Misure inaccettabili agli occhi della comunità internazionale che pone i diritti femminili come linea rossa per un’eventuale apertura nei confronti dell’Emirato. Ecco perché l’incontro di Doha di domenica ha suscitato tanta polemica. Alla prima riunione Onu sull’Afghanistan, nel maggio 2023, i taleban non erano stati invitati. Lo scorso febbraio, invece, erano stati loro a dare forfait al secondo vertice, in extremis, a causa della presenza di gruppi per la difesa dei diritti delle donne.
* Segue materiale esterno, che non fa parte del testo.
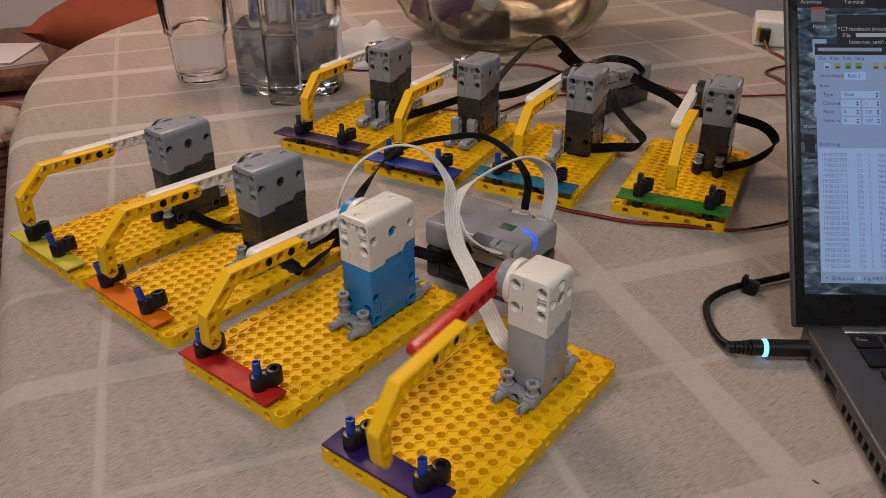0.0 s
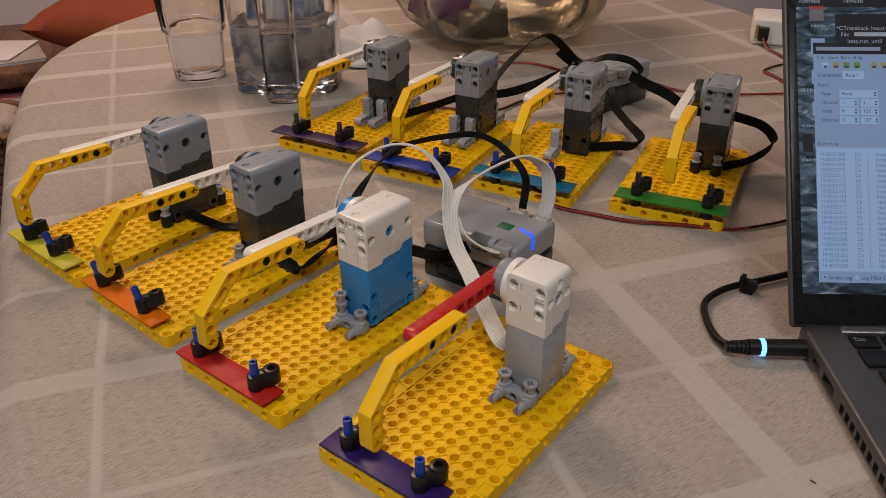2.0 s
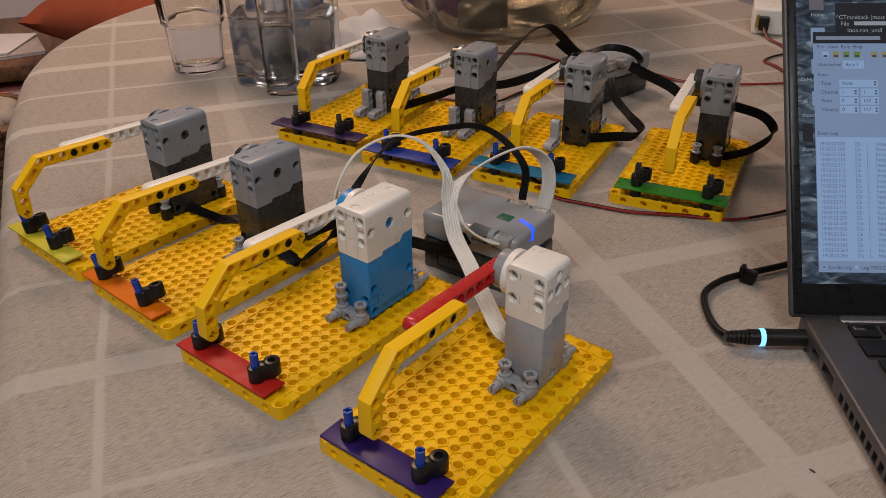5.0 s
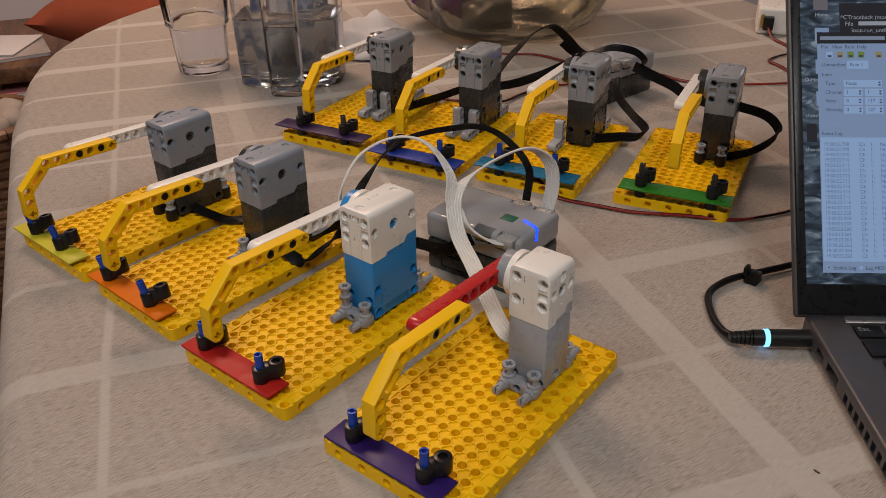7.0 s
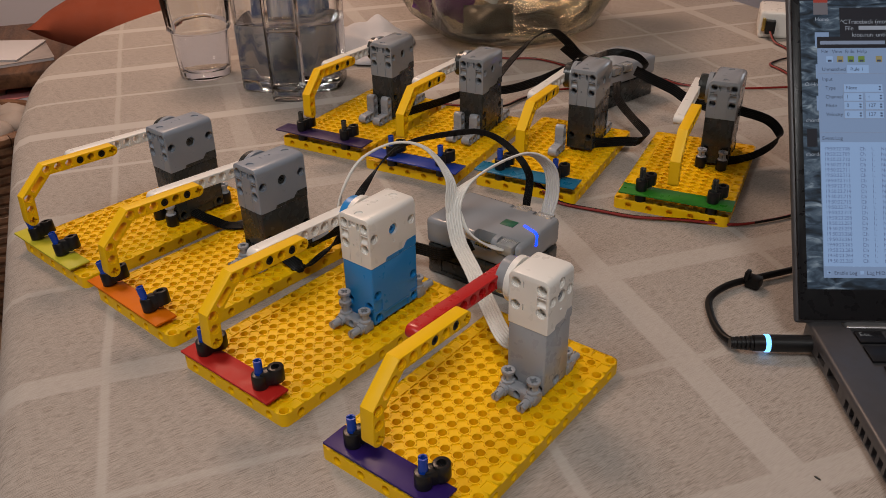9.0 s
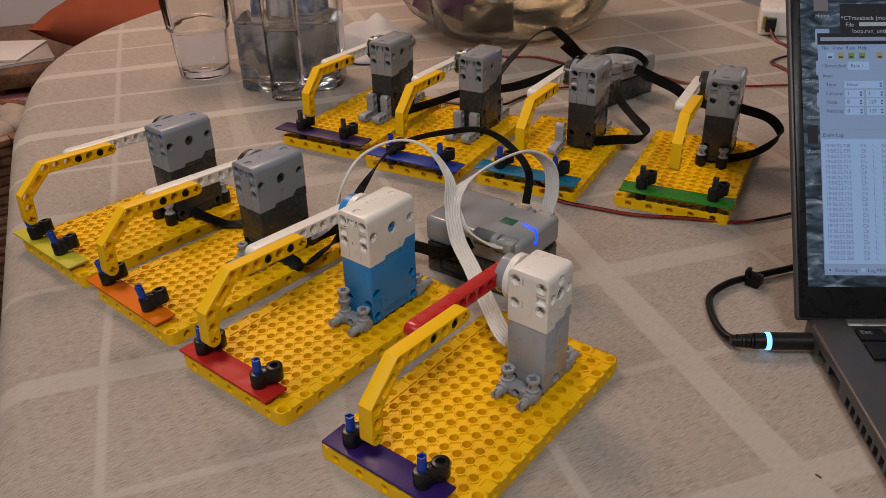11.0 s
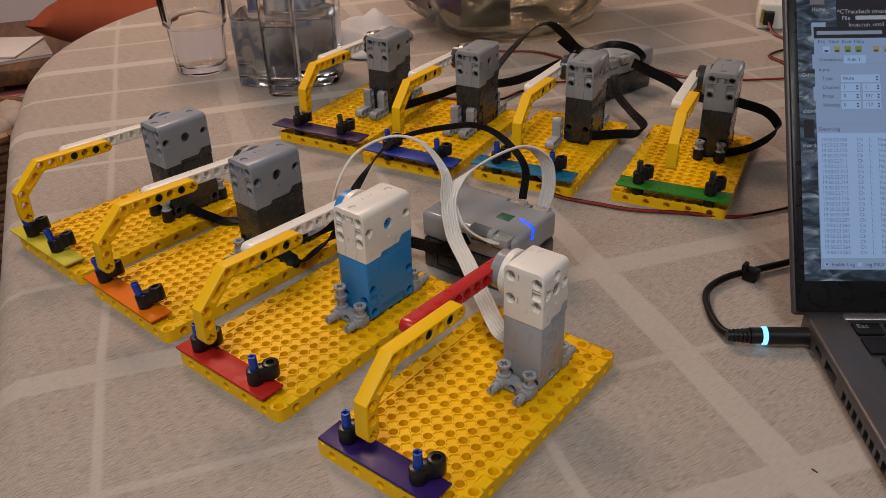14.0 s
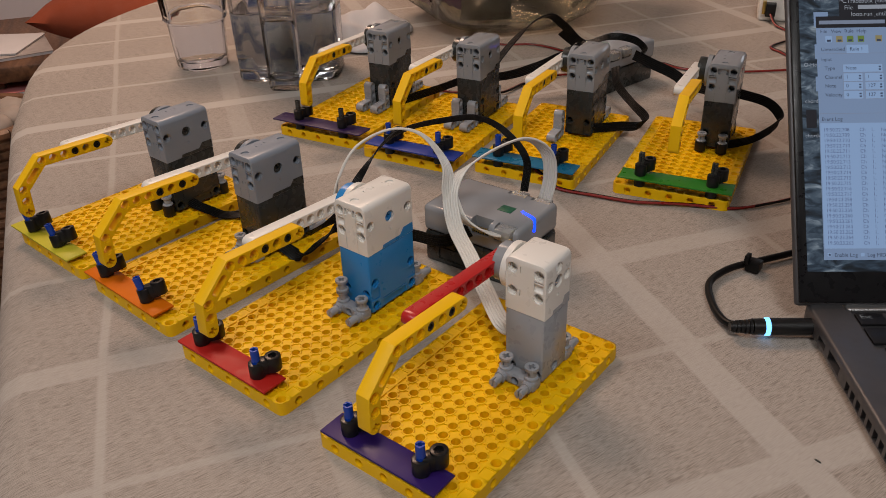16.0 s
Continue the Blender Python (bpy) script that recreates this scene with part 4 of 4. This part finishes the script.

Stavolta questi ultimi non ci saranno, nessuna delegata parteciperà ai lavori e la questione femminile non sarà oggetto delle discussioni.

Molte organizzazioni della società civile afghana e attivisti internazionali hanno gridato al «tradimento» da parte delle Nazioni Unite. Oltretutto Doha evoca nell’opinione pubblica il tragico ricordo dell’accordo raggiunto con i taleban dall’amministrazione Trump alle spalle del governo repubblicano e sorvolando sulla questione femminile. Roza Otunbayeva, inviata speciale Onu per l’Afghanistan, ha categoricamente escluso che si tratti di un cedimento. «È un primo passo per iniziare a parlarci». I dossier da esaminare si concentreranno, dunque, sulla crisi economica, il dopo-guerra, la stabilità regionale e il narcotraffico. Tema, quest’ultimo, «fondamentale», secondo la sottosegretaria Onu Rosemary DiCarlo. I taleban lo sanno. Da qui l’ansia di avere dei risultati da portare al tavolo. Le donne, ancora una volta, possono attendere.